§ **Job**: In the material below, the lines containing the word "Euler" are required; copy each of them.

§ **Data block**:
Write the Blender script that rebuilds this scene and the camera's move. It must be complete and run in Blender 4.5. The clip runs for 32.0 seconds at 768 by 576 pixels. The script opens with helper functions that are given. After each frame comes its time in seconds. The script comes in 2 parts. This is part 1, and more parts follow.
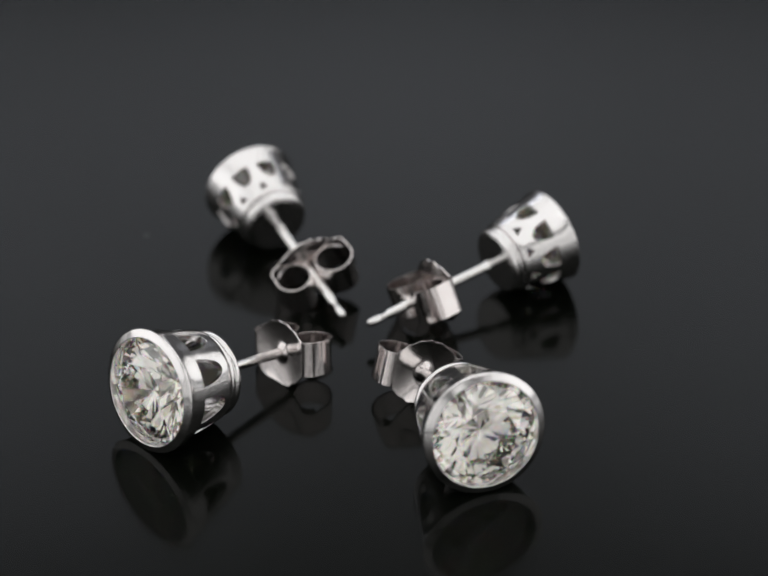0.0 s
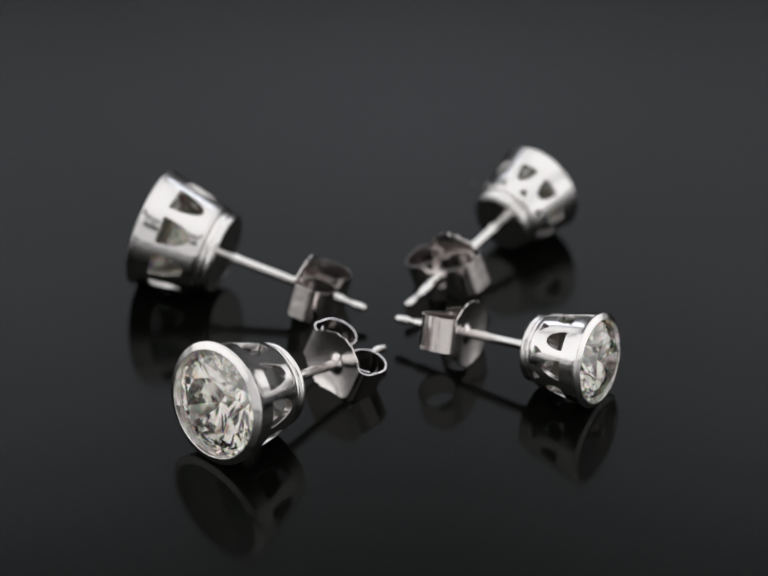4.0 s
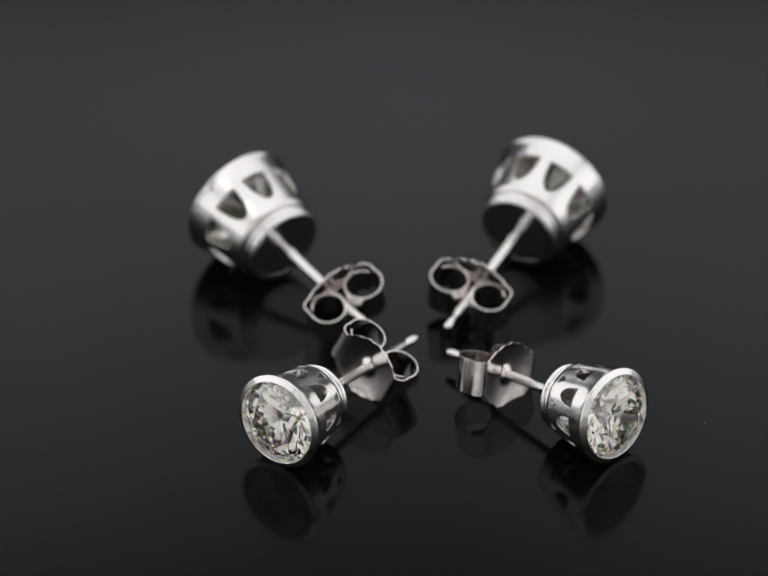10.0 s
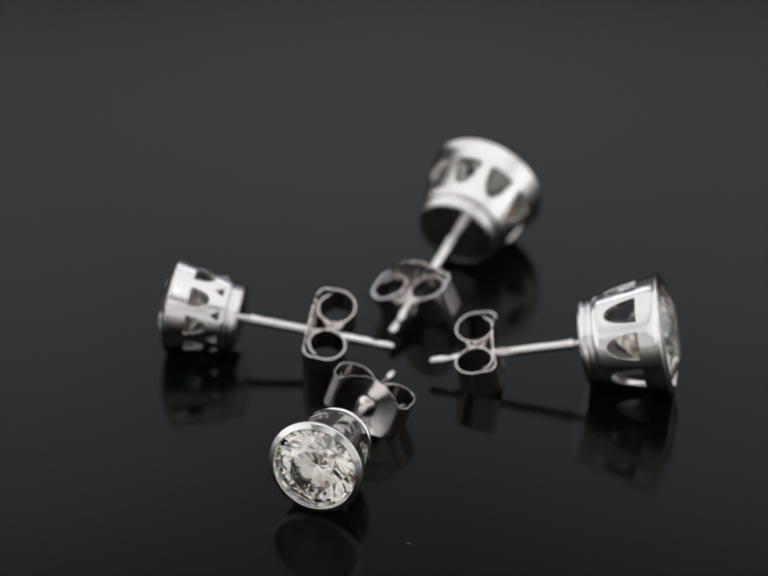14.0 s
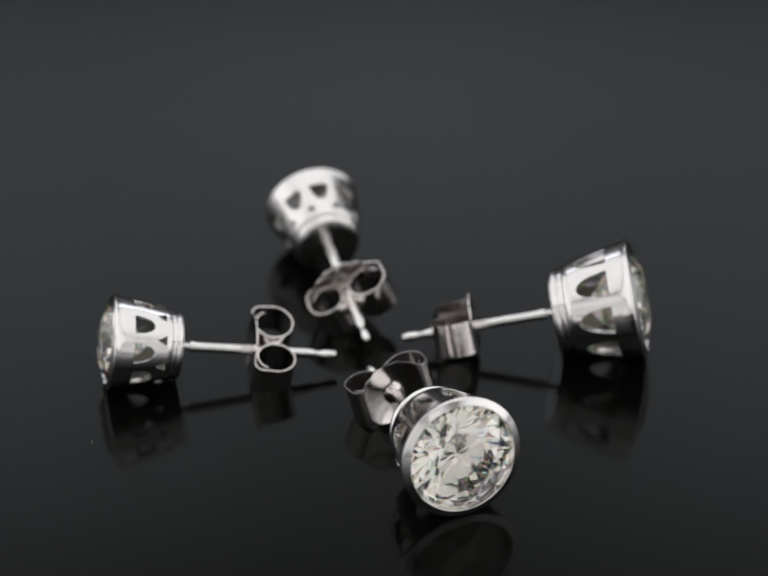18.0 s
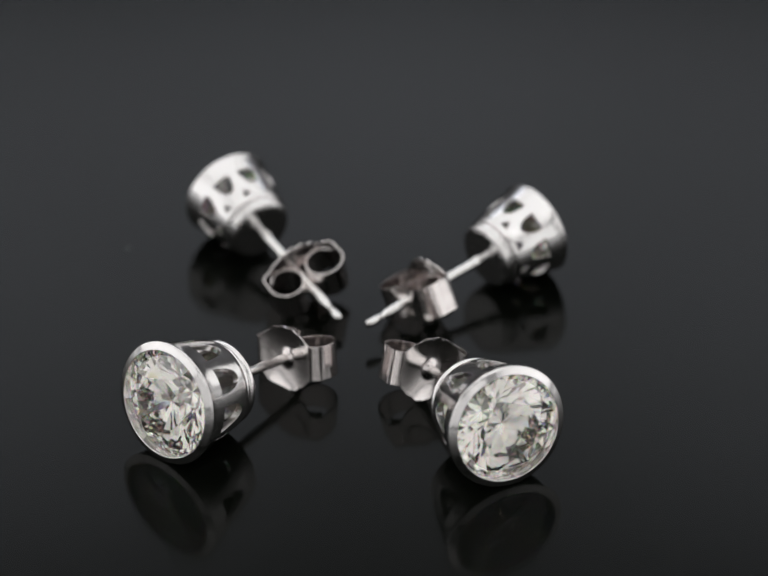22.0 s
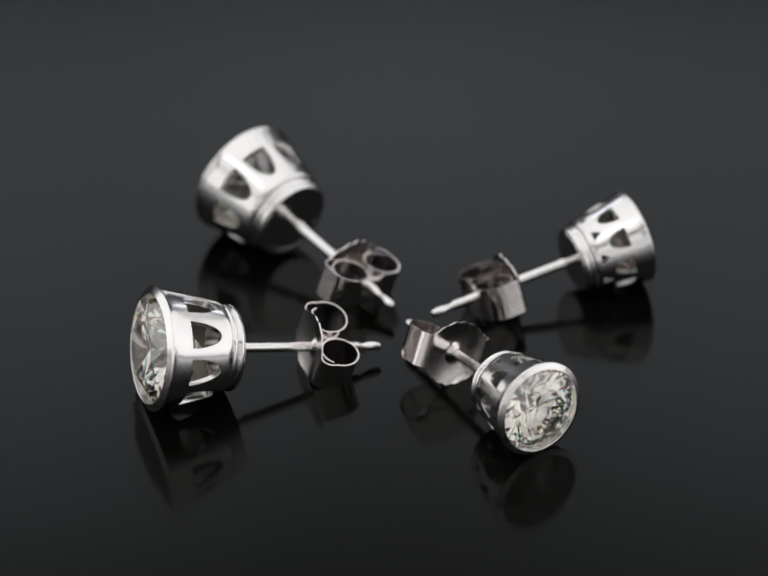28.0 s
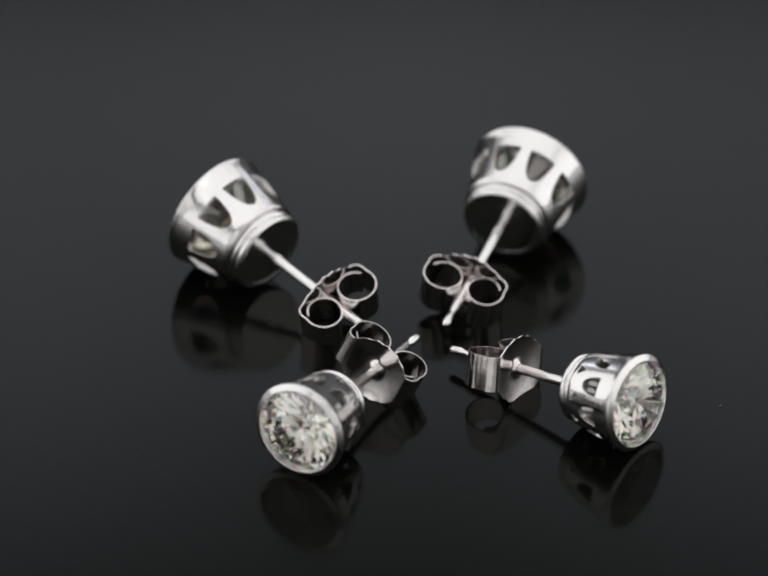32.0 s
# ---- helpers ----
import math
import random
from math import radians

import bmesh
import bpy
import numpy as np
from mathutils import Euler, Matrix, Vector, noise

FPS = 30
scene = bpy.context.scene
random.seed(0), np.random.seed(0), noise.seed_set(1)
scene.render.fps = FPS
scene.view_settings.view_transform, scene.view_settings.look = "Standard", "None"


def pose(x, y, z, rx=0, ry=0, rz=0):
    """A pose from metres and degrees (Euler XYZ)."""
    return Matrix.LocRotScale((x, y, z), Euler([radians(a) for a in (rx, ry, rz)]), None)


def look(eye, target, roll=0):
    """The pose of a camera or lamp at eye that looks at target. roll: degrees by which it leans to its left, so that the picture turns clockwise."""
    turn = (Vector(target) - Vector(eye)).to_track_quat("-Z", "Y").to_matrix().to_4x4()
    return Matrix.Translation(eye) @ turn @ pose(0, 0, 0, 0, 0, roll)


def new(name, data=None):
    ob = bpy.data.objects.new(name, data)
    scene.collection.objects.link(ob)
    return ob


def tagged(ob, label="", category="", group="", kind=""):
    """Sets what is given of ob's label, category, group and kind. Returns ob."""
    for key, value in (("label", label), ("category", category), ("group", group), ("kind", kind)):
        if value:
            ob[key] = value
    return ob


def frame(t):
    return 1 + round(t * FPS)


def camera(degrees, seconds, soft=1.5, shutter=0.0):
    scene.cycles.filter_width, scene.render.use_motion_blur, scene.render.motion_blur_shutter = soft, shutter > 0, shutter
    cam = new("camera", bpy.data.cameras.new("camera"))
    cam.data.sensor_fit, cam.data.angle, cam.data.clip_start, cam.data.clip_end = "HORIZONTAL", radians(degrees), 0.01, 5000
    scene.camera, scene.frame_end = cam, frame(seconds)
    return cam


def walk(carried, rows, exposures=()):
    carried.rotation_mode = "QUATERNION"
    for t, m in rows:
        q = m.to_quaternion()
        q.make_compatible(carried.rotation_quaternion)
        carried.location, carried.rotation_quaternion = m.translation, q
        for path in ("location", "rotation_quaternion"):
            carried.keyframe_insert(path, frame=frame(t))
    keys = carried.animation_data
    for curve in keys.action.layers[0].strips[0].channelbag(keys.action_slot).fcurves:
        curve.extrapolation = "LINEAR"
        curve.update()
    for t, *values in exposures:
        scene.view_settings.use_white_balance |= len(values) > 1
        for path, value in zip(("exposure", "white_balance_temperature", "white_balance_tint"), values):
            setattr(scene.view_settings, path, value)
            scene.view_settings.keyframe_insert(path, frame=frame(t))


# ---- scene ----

§ **Response**:
from mathutils import Euler, Matrix, Vector, noise
    """A pose from metres and degrees (Euler XYZ)."""
    return Matrix.LocRotScale((x, y, z), Euler([radians(a) for a in (rx, ry, rz)]), None)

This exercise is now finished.